Wednesday, 26 August 2009

BNP faces court case over membership rules

Equality and Human Rights Commission believes far right party discriminates against 'potential or actual members on racial grounds'

From the Guardian:

The British National party is being taken to court over claims its membership criteria breach human rights law.

The Equality and Human Rights Commission said it had issued county court proceedings against the party leader, Nick Griffin, and two other officials today over the BNP's membership rules.
The party's constitution limits members to people who are "'indigenous Caucasian' and defined 'ethnic groups' emanating from that race".

The commission first wrote to the BNP in June stating that it believed the party is in breach of the Race Relations Act. The far right organisation responded by saying it intended to clarify the word "white" on its website.

However, the commission said today that it believes the BNP is still discriminating against "potential or actual members on racial grounds".

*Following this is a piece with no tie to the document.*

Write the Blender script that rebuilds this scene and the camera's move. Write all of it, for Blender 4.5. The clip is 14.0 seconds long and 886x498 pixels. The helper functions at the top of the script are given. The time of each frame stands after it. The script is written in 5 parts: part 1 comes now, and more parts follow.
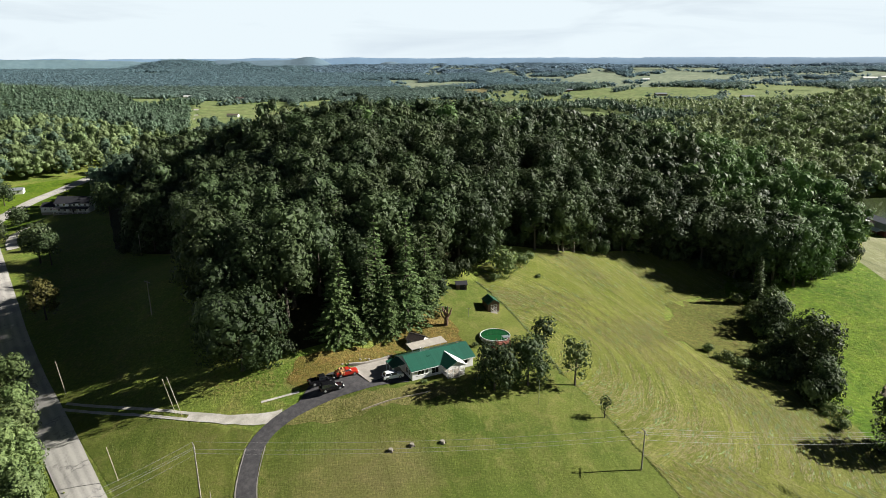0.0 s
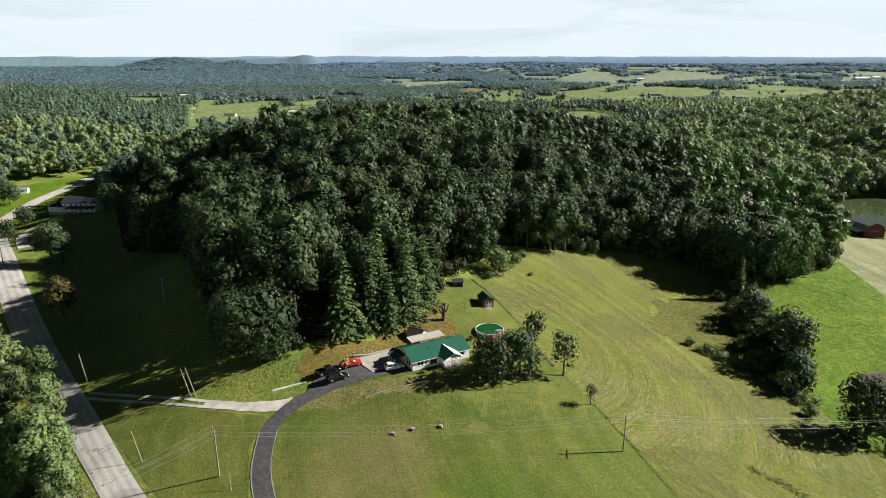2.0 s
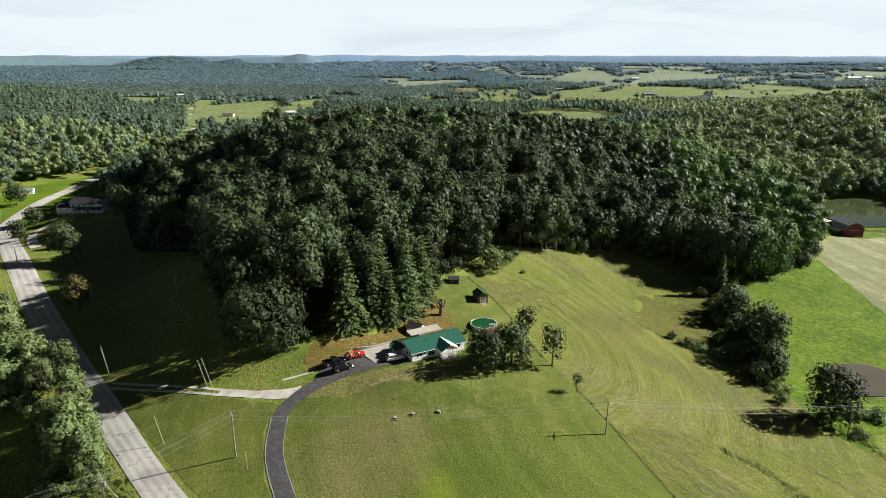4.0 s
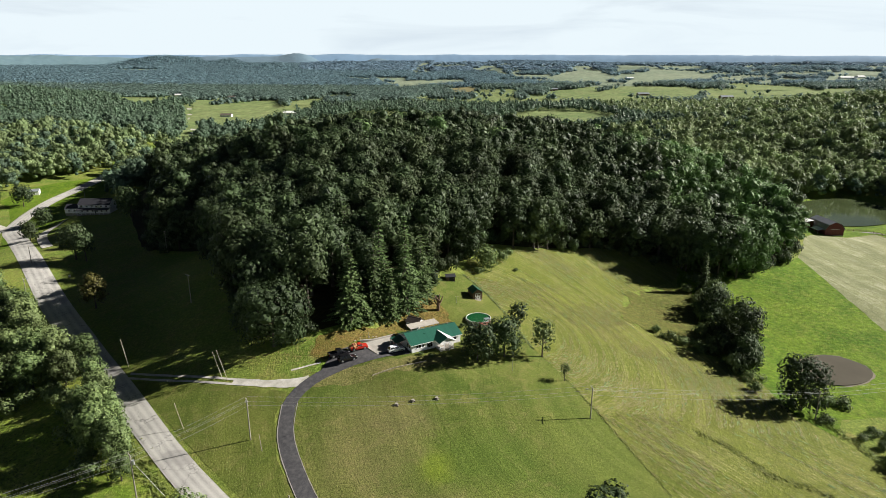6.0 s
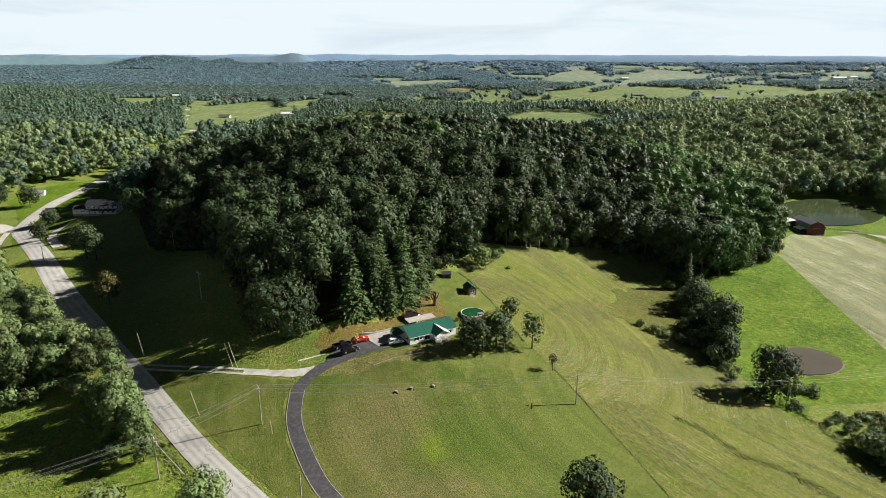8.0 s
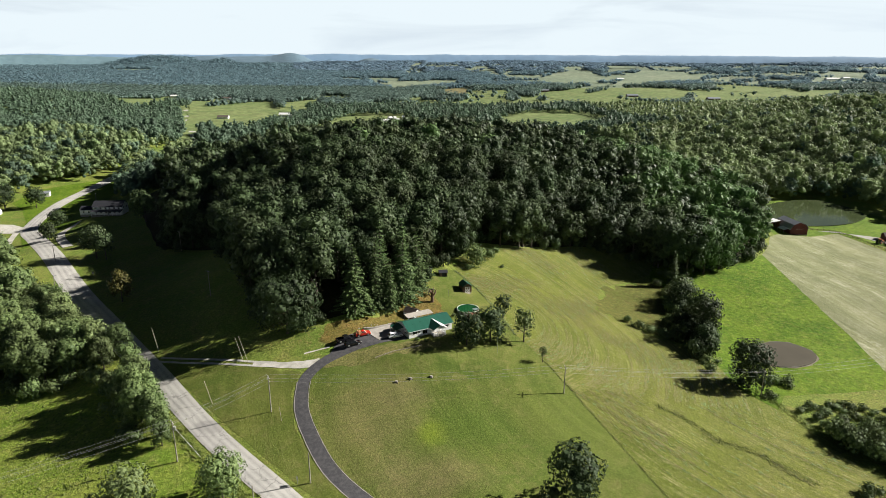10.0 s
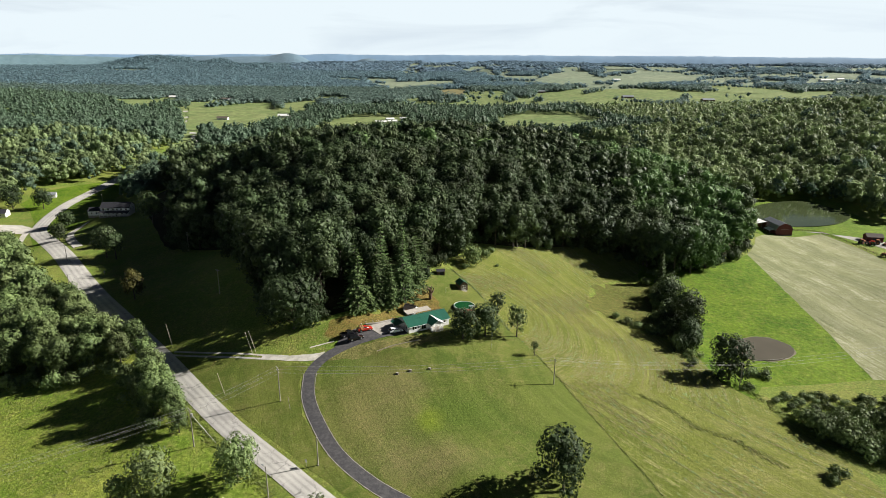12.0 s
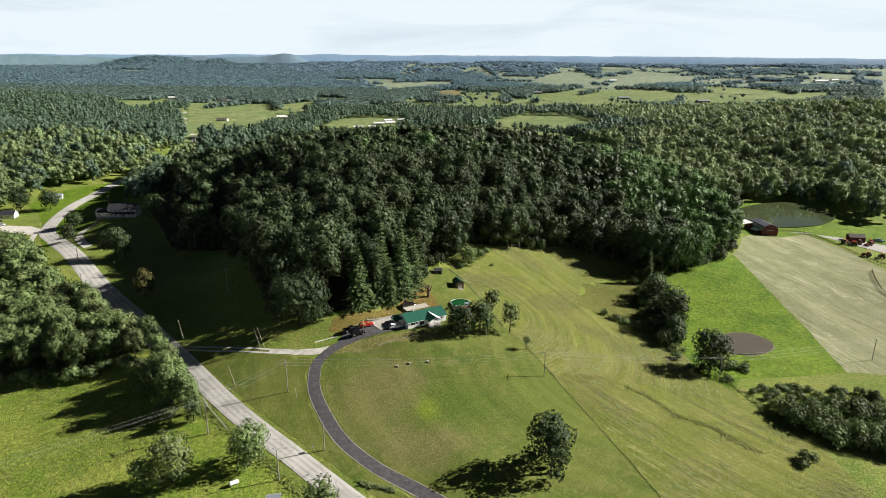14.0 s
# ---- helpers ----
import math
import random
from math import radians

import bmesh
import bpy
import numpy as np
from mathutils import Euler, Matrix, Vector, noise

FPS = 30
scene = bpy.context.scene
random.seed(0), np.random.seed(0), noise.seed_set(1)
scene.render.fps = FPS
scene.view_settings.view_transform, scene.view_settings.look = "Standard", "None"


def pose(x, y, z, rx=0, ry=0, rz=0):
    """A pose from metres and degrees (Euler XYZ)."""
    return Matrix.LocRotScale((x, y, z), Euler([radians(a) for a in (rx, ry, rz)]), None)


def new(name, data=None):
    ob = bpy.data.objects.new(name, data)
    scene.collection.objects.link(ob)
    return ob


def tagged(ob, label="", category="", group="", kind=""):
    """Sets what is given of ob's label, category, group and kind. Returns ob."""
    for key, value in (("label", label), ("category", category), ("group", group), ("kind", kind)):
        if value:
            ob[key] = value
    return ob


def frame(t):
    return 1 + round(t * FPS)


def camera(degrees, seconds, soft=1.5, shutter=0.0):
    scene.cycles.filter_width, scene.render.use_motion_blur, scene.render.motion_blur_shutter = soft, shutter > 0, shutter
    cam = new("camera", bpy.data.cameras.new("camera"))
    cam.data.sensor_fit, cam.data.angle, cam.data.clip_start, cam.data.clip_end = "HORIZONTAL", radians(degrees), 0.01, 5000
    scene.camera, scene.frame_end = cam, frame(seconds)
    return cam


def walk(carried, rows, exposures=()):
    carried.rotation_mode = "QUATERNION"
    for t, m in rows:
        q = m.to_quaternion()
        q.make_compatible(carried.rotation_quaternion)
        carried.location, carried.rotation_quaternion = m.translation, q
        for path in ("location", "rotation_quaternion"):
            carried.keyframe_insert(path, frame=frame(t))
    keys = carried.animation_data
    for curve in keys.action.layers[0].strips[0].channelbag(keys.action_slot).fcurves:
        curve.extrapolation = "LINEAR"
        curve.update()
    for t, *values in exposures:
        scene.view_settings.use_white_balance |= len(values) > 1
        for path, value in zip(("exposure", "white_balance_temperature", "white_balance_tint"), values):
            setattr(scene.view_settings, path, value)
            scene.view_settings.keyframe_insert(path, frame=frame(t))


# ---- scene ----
cam = camera(70.0, 14.0, 0.4)
# seconds, x, y, z, yaw, pitch, roll
PATH = [
    (0.0, 0.00, 0.00, 79.20, -0.000, -16.537, 0.252),
    (0.5, -0.24, -2.80, 79.94, -0.104, -16.590, 0.184),
    (1.0, -0.39, -5.10, 80.85, -0.203, -16.616, 0.143),
    (1.5, -0.51, -7.52, 81.70, -0.302, -16.653, 0.108),
    (2.0, -0.63, -10.09, 82.57, -0.384, -16.696, 0.078),
    (2.5, -0.70, -12.85, 83.45, -0.463, -16.743, 0.065),
    (3.0, -0.79, -15.63, 84.34, -0.559, -16.768, 0.059),
    (5.5, -1.35, -29.87, 88.89, -1.006, -16.911, 0.034),
    (6.0, -1.42, -32.83, 89.79, -1.088, -16.930, 0.031),
    (6.5, -1.47, -35.88, 90.66, -1.168, -16.935, 0.032),
    (7.0, -1.52, -39.06, 91.50, -1.242, -16.956, 0.037),
    (7.5, -1.53, -41.91, 92.35, -1.328, -16.957, 0.024),
    (8.0, -1.59, -44.78, 93.19, -1.419, -16.975, 0.015),
    (10.5, -2.19, -59.23, 97.63, -1.803, -17.015, -0.096),
    (11.0, -2.33, -62.14, 98.54, -1.870, -17.021, -0.119),
    (11.5, -2.44, -65.10, 99.48, -1.924, -17.027, -0.147),
    (12.0, -2.52, -68.08, 100.42, -1.966, -17.029, -0.143),
    (12.5, -2.61, -71.07, 101.36, -2.026, -17.033, -0.133),
    (13.0, -2.69, -73.98, 102.37, -2.074, -17.032, -0.135),
    (13.5, -2.76, -77.04, 103.31, -2.135, -17.040, -0.144),
    (14.0, -2.81, -80.11, 104.30, -2.188, -17.050, -0.177),
]
EXPOSURE = 1.14
walk(cam, [(t, pose(x, y, z, 90 + pitch, roll, yaw)) for t, x, y, z, yaw, pitch, roll in PATH], [(0.0, EXPOSURE), (14.0, EXPOSURE)])

# ---- sun and sky ----
SUN_ELEVATION, SUN_AZIMUTH = 29.0, 12.0  # degrees; azimuth from +x towards +y
sun = new("sun", bpy.data.lights.new("sun", "SUN"))
sun.data.energy, sun.data.angle, sun.data.color = 5.0, radians(0.53), (1.0, 0.955, 0.89)
sun.rotation_euler = (radians(90 - SUN_ELEVATION), 0, radians(90 + SUN_AZIMUTH))

world = bpy.data.worlds.new("sky")
scene.world = world
world.use_nodes = True
wn, wl = world.node_tree.nodes, world.node_tree.links
wn.clear()
sky = wn.new("ShaderNodeTexSky")
sky.sky_type, sky.sun_disc = "NISHITA", False
sky.sun_elevation, sky.sun_rotation = radians(SUN_ELEVATION), radians(90 - SUN_AZIMUTH)
sky.air_density, sky.dust_density, sky.ozone_density = 0.09, 0.1, 2.0
coord = wn.new("ShaderNodeTexCoord")
spread = wn.new("ShaderNodeMapping")
spread.inputs["Scale"].default_value = (2.2, 2.2, 16.0)
cloud = wn.new("ShaderNodeTexNoise")
cloud.inputs["Scale"].default_value, cloud.inputs["Detail"].default_value, cloud.inputs["Roughness"].default_value = 1.3, 7, 0.55
cloud.inputs["Distortion"].default_value = 0.6
ramp = wn.new("ShaderNodeValToRGB")
ramp.color_ramp.elements[0].color = (0.72, 0.72, 0.72, 1)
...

"The BNP has said that it is not willing to amend its membership criteria which we believe are discriminatory and unlawful," said John Wadham the commission's group director.

"The commission has a statutory duty to use our regulatory powers to enforce compliance with the law so we have today issued county court proceedings against the BNP."

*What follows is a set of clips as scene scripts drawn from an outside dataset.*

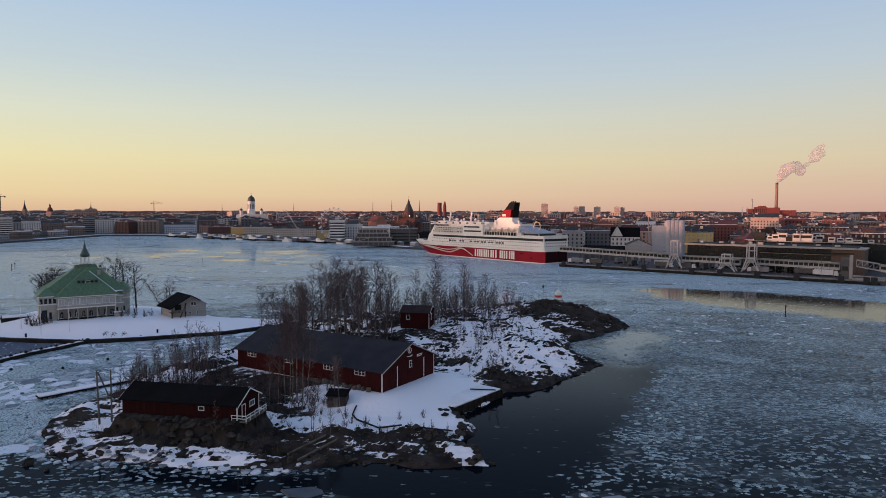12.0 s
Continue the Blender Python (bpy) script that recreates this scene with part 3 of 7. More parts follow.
tagged(part("water", me, WATER), "dark harbour water with drifting brash ice", "water", kind="structure")

# smooth grey ice on the sheltered pond
POND = [(-103.5, 257), (-109, 243), (-113.5, 227), (-118, 211), (-123, 200), (-130, 188), (-141, 173), (-230, 200), (-230, 300), (-175, 292), (-158, 280), (-148, 271), (-128, 263)]
tagged(part("pond_ice", Mesh().prism(POND, -0.2, 0.03), surface("smooth_pond_ice", (0.105, 0.130, 0.175), 0.8, 0.15, 0.05, 0.5, 0.05, spec=0.04, space="World")), "smooth lilac-grey ice behind the breakwater", "ice", kind="structure")

# ---- the ferry ----
SHIP_WHITE = surface("ship_white", (0.86, 0.79, 0.69), 0.5, 0.10, 0.05, 0.6, 0.0, spec=0.3)
SHIP_RED = surface("ship_red", (0.31, 0.008, 0.021), 0.5, 0.15, 0.05, 0.6, 0.0, spec=0.12)
SHIP_DARK = surface("ship_glass_and_shade", (0.022, 0.026, 0.028), 0.3, 0.2, 0.1, 1.0, 0.0, spec=0.25)
SHIP_BLACK = surface("ship_black", (0.010, 0.010, 0.010), 0.7, 0.2, 0.1, 1.0, 0.0, spec=0.1)
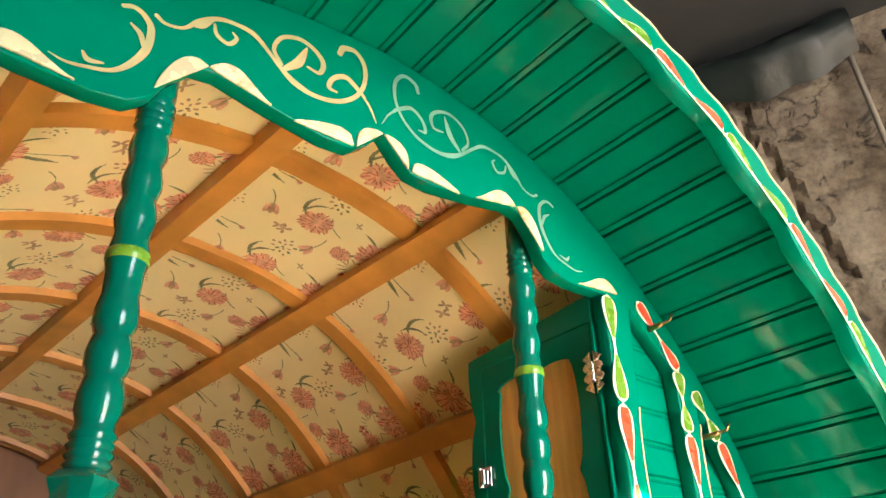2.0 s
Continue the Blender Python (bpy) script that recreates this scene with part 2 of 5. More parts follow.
CLOTHPURPLE = mat("purple_cloth", (0.07, 0.03, 0.08), 0.95, vary=0.5, grain=14, bump=0.2, second=(0.03, 0.06, 0.10), spots=0.4, spot_scale=9)
# for the added boards that block the sun
SCREENDARK = mat("dark_sun_screen_paint", (0.06, 0.075, 0.06), 0.7, vary=0.3, grain=5, bump=0.1)
DARKPLASTIC = mat("dark_grey_plastic", (0.06, 0.06, 0.065), 0.4, vary=0.2)
GREENTIN = mat("green_tin_print", (0.03, 0.28, 0.08), 0.35, vary=0.12)


# ---- mesh helpers ----
def part(name, bm, material, parent=None, label="", smooth=False):
    me = bpy.data.meshes.new(name)
    bmesh.ops.recalc_face_normals(bm, faces=bm.faces)
    bm.to_mesh(me)
    bm.free()
    for m in (material if isinstance(material, (list, tuple)) else [material]):
        me.materials.append(m)
    if smooth:
        for p in me.polygons:
            p.use_smooth = True
    ob = new(name, me)
    if parent is not None:
        ob.parent = parent
    if label:
        tagged(ob, label)
    return ob


def empty(name, label, category, group="", kind="", at=None):
    ob = new(name)
    ob.empty_display_size = 0.05
    if at is not None:
        ob.matrix_world = at
    return tagged(ob, label, category, group, kind)


def box(x0, x1, y0, y1, z0, z1, bevel=0.0, bm=None):
    bm = bm or bmesh.new()
    vs = [bm.verts.new((x, y, z)) for z in (z0, z1) for y in (y0, y1) for x in (x0, x1)]
    fs = [bm.faces.new([vs[i] for i in q]) for q in ((0, 1, 3, 2), (4, 6, 7, 5), (0, 4, 5, 1), (1, 5, 7, 3), (3, 7, 6, 2), (2, 6, 4, 0))]
    if bevel:
        bmesh.ops.recalc_face_normals(bm, faces=fs)
        es = list({e for f in fs for e in f.edges})
        bmesh.ops.bevel(bm, geom=es, offset=bevel, segments=2, affect="EDGES", profile=0.6)
    return bm


def lathe(profile, segs=24, bm=None, m=Matrix.Identity(4)):
    """A turned body about z from (radius, height) pairs."""
    bm = bm or bmesh.new()
    rings = []
    for r, z in profile:
        rings.append([bm.verts.new(m @ Vector((r * math.cos(2 * math.pi * k / segs), r * math.sin(2 * math.pi * k / segs), z))) for k in range(segs)])
    for a, b in zip(rings, rings[1:]):
        for k in range(segs):
            bm.faces.new((a[k], a[(k + 1) % segs], b[(k + 1) % segs], b[k]))
    bm.faces.new(rings[0][::-1])
    bm.faces.new(rings[-1])
    return bm


def spline(pts, steps=8, closed=False):
    """Catmull-Rom through points of any dimension."""
    p = [np.array(q, float) for q in pts]
    n = len(p)
    out = []
    for i in range(n if closed else n - 1):
        a, b = p[i], p[(i + 1) % n]
        p0 = p[i - 1] if (i or closed) else 2 * a - b
        p3 = p[(i + 2) % n] if (i + 2 < n or closed) else 2 * b - a
        for k in range(steps):
            t = k / steps
            out.append(0.5 * (2 * a + (b - p0) * t + (2 * p0 - 5 * a + 4 * b - p3) * t * t + (3 * a - p0 - 3 * b + p3) * t ** 3))
    if not closed:
        out.append(p[-1])
    return out


def plate(outlines, thick, bevel=0.0, plane="xz", offset=0.0, bm=None):
    """A flat board from closed outlines (later ones inside the first are holes), standing in a plane, its middle at offset."""
    cu = bpy.data.curves.new("tmp", "CURVE")
    cu.dimensions, cu.fill_mode = "2D", "BOTH"
    cu.extrude, cu.bevel_depth, cu.bevel_resolution = max(thick / 2 - bevel, 0), bevel, 1
    cu.offset = -bevel
    for o in outlines:
        sp = cu.splines.new("POLY")
        sp.points.add(len(o) - 1)
        for q, v in zip(sp.points, o):
            q.co = (v[0], v[1], 0, 1)
        sp.use_cyclic_u = True
    ob = bpy.data.objects.new("tmp", cu)
    scene.collection.objects.link(ob)
    me = bpy.data.meshes.new_from_object(ob.evaluated_get(bpy.context.evaluated_depsgraph_get()))
    bm = bm or bmesh.new()
    old = set(bm.verts)
    bm.from_mesh(me)
    fresh = [v for v in bm.verts if v not in old]
    for v in fresh:
        x, y, z = v.co
        v.co = {"xz": (x, offset - z, y), "yz": (offset + z, x, y), "xy": (x, y, offset + z)}[plane]
    bmesh.ops.remove_doubles(bm, verts=fresh, dist=1e-5)
    bpy.data.objects.remove(ob)
    bpy.data.curves.remove(cu)
    bpy.data.meshes.remove(me)
    return bm


def tube(points, r, segs=10, bm=None, caps=True):
    """A round bar along points; r may be one radius or one for each point."""
    bm = bm or bmesh.new()
    pts = [Vector(p) for p in points]
    rs = r if isinstance(r, (list, tuple)) else [r] * len(pts)
    rings, ref = [], None
    for i, p in enumerate(pts):
        d = (pts[min(i + 1, len(pts) - 1)] - pts[max(i - 1, 0)]).normalized()
        if ref is None:
            ref = Vector((0, 0, 1)) if abs(d.z) < 0.9 else Vector((1, 0, 0))
        u = (ref - d * ref.dot(d)).normalized()
        ref = u
        w = d.cross(u)
        rings.append([bm.verts.new(p + (u * math.cos(2 * math.pi * k / segs) + w * math.sin(2 * math.pi * k / segs)) * rs[i]) for k in range(segs)])
    for a, b in zip(rings, rings[1:]):
        for k in range(segs):
            bm.faces.new((a[k], a[(k + 1) % segs], b[(k + 1) % segs], b[k]))
    if caps:
        bm.faces.new(rings[0][::-1])
        bm.faces.new(rings[-1])
    return bm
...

Wadham said the BNP could still avoid court action if it moved quickly to change its membership rules.

However, a spokesman for the party said it intended to fight the move, claiming the action was politically motivated.

"It is strange that this is happening now when these rules have been in place for a long time," said the BNP's deputy leader, Simon Darby. "And we certainly resent the fact that some unelected body which is 70% ethnic can accuse us of racism."

The commission said it had decided not to take action on two other grounds set out in its original letter to the BNP after the party agreed to comply with the law.

by Matthew Taylor

Whilst some anti-fascists fear that this is a hasty and ill-thought-out move by the EHRC, others believe that the racist constitution of the BNP should be challenged. It doesn't seem right that a political party seeking legislative power over all Brits should exclude some Brits from the party and that process because of anything as superficial as skin colour.

But if the BNP were to change its membership rules, it will alienate the racists who are most drawn to the party, so the BNP is facing a real dilemma.

As CST blog writes:

If the BNP is to avoid a legal injunction in this case, it may have to alter its character to such an extent that it ceases to serve its purpose for most BNP members. BNP spokesman John Walker told the BBC that the BNP would be prepared to change its membership rules “to remain within the law…[but] I don’t think we should be bullied by outside forces. They are asking us to change our whole political ideology.” This quote outlines perfectly the dilemma facing the BNP. It wants to be a normal political party, offering itself at election and winning seats. So far, it has had moderate success in local and European elections doing just that. But its “whole political ideology” is based on discrimination on the basis of colour, religion and ethnicity.

The BNP’s efforts to ditch its extremist, racist image have so far been entirely superficial; you do not have to scratch very far beneath the surface to find the same racism that has always been there, because it is written into the constitution of the party. The EHRC seem determined to put this to the test.